教頭を務めるE先生の高校でも、数年前、いじめによる自殺未遂事件があった。いじめ対策に取り組む中、感じたことを寄稿してもらった。
最近の「いじめ・自殺」関係の報道を見ても「学校が、教育委員会が、文部科学省が、国が悪い」と同じ論調であり、揚げ句の果てには校長までが自殺する。ますます問題は大きくなり、解決からは遠ざかる一方で絶望的な気持ちになります。
思うに今、必要なのは、冷静に自己を見つめることではないかと思います。
今日、教育の場で絶対的に正しいかの如くいわれるのが「個性重視」の考え方です。人は個性的であるべきだ、個性的でなければ面白みがない、だから個性的でない教育も正しくない、よくない……となってしまっています。
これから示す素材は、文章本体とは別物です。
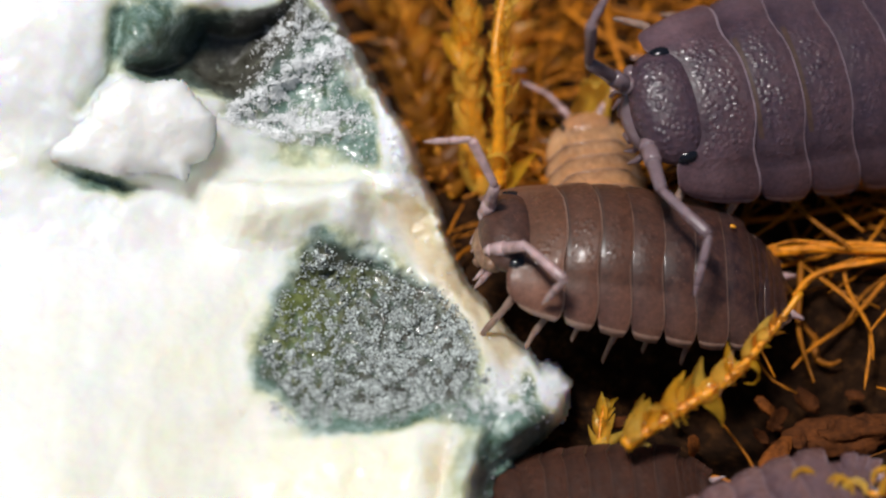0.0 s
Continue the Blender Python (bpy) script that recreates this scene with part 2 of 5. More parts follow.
# ---- ground ----
def ground_height(x, y):
    h = -0.9 + 0.5 * noise.fractal(Vector((x * 0.16, y * 0.16, 0)), 1.0, 2.0, 3) + 0.25 * noise.fractal(Vector((x * 0.9, y * 0.9, 5)), 1.0, 2.0, 4)
    h += 1.3 * math.exp(-(((x - 13) / 9) ** 2 + ((y - 10) / 7) ** 2))
    h -= 2.9 * math.exp(-(((x - 14) / 6) ** 2 + ((y + 4) / 3.6) ** 2))
    h -= 1.2 * math.exp(-(((x - 8) / 3) ** 2 + ((y + 3) / 2) ** 2))
    return h


def build_ground():
    line = [-400, -250, -160, -100, -70, -50, -40] + [-34 + 0.7 * i for i in range(98)] + [40, 50, 70, 100, 160, 250, 400]
    verts = [(x, y, ground_height(x, y)) for x in line for y in line]
    faces = [q[::-1] for q in grid_faces(len(line), len(line))]
    tagged(part("ground", (verts, faces), M_SOIL), "dark brown crumbly soil under the fibres", "soil", kind="structure")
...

でも個性的とはどういうことでしょうか?それが、人間は皆、他の人と違う特徴や無限の可能性を持っているということだとすると、この世の中の全員が、何か抜きんでた特技や能力を持っていなければならないことになってしまいます。
これを聞いた圧倒的多数である?普通?の子供たちは、自分も他者と違っているのがいい、違わなければならないと考えるでしょうし、またその基準となる他者を常に意識しなければならなくなるでしょう。そしてこれが子供たちに、大人社会のようなストレスを持ち込んでいるように思えるのです。
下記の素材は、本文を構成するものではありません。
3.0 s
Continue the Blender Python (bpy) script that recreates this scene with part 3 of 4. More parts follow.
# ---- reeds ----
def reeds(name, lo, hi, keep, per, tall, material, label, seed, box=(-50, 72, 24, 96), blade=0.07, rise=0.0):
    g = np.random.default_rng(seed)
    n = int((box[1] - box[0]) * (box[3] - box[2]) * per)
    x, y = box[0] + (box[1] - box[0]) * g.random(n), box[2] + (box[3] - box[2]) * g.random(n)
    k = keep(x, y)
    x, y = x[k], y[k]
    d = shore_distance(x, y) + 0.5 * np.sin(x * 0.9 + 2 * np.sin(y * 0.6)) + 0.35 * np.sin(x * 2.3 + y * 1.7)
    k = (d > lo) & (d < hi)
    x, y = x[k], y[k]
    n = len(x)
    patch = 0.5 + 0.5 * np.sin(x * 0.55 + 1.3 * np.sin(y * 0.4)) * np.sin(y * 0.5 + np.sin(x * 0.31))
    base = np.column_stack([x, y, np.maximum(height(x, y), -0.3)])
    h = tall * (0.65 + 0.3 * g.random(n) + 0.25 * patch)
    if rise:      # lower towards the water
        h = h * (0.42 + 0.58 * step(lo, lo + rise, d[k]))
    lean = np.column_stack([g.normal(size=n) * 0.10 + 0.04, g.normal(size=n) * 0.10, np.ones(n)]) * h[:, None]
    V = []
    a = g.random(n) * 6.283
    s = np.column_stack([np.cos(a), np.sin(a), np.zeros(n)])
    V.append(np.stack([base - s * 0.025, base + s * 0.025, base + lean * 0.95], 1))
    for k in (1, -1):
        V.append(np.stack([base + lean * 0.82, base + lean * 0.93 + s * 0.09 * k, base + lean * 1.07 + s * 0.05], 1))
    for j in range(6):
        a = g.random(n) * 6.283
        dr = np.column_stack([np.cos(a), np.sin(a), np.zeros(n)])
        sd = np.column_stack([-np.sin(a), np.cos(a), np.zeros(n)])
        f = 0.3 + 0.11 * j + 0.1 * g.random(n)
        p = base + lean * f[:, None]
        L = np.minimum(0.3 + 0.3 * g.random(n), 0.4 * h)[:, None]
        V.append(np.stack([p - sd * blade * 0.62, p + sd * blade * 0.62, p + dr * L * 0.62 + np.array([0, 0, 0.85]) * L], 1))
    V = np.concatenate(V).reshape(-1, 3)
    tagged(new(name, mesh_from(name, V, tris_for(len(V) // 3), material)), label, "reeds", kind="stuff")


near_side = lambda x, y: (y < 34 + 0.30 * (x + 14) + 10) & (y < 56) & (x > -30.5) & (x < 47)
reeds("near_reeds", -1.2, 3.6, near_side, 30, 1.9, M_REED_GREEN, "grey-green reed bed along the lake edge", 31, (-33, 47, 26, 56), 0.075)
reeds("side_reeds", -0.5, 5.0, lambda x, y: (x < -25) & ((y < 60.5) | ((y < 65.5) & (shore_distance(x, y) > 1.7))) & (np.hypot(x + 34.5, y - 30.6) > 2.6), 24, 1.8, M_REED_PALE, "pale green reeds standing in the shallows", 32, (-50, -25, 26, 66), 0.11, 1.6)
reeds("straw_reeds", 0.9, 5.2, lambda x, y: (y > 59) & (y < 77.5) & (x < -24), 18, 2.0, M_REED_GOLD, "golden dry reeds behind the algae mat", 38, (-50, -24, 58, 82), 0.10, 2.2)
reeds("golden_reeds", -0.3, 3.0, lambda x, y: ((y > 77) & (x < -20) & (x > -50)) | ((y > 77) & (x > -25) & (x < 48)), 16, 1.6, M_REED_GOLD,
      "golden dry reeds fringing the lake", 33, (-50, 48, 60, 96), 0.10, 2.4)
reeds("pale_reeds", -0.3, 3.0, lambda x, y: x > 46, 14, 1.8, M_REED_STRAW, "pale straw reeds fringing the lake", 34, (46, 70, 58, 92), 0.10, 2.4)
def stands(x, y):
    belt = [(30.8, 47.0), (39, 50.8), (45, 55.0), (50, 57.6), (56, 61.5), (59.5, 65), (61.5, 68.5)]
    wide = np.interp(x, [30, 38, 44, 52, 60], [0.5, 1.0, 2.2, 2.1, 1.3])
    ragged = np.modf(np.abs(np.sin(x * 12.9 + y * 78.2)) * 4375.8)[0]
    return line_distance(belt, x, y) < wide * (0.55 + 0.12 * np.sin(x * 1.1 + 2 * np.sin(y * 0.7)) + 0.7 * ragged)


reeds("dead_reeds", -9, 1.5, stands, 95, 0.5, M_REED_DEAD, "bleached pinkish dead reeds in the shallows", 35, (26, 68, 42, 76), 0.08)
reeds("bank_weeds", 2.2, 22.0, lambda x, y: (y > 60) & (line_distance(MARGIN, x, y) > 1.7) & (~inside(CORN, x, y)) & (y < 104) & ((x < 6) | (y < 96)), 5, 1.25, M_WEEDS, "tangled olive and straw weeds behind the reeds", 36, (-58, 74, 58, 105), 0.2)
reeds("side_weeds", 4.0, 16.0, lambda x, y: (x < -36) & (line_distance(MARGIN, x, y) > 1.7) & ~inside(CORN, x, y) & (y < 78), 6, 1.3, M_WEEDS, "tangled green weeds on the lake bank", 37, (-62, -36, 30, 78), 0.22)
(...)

自己を見つめる時に、他者との比較においてしか見つめられない。そんな状況は、自分がうまくいかなかった時、「それは学校のせい、親のせい、世の中のせい」となりやすく、他者に攻撃的になっていくと思います。
親鸞学徒としてこれらの事柄について考える時、やはり最も大切なのは、善因善果、悪因悪果、自因自果の「因果の道理」ではないでしょうか。
「うまくいかないのは他人や周囲のせい」という考えを打ち破るには、この徹底しかありません。
タブー視される言い方になりますが、生徒が自殺した原因も学校や家庭だけに求めるのではなく、その生徒本人に求めていくことも大切であり、その経過を経ないと本当の解決には至らないはずです。
また前述の「個性重視」ですが、「みんな違って、みんないい」ではなく、「みんなと同じだっていい」で、かまわないのではないでしょうか。そんな中で、本当の平等や個性について考え、発想を転換させる必要があると思います。
「人は皆、煩悩具足の凡夫」「さるべき業縁の催せば、如何なる振舞もすべし」という自覚のもと、真実の自己を見つめようとする姿勢の中でしか、世のすべての問題は根本的には解決されないと思います。やはり親鸞聖人の教えを知ることが大切です。永年、教育に携わる中でそう確信しております。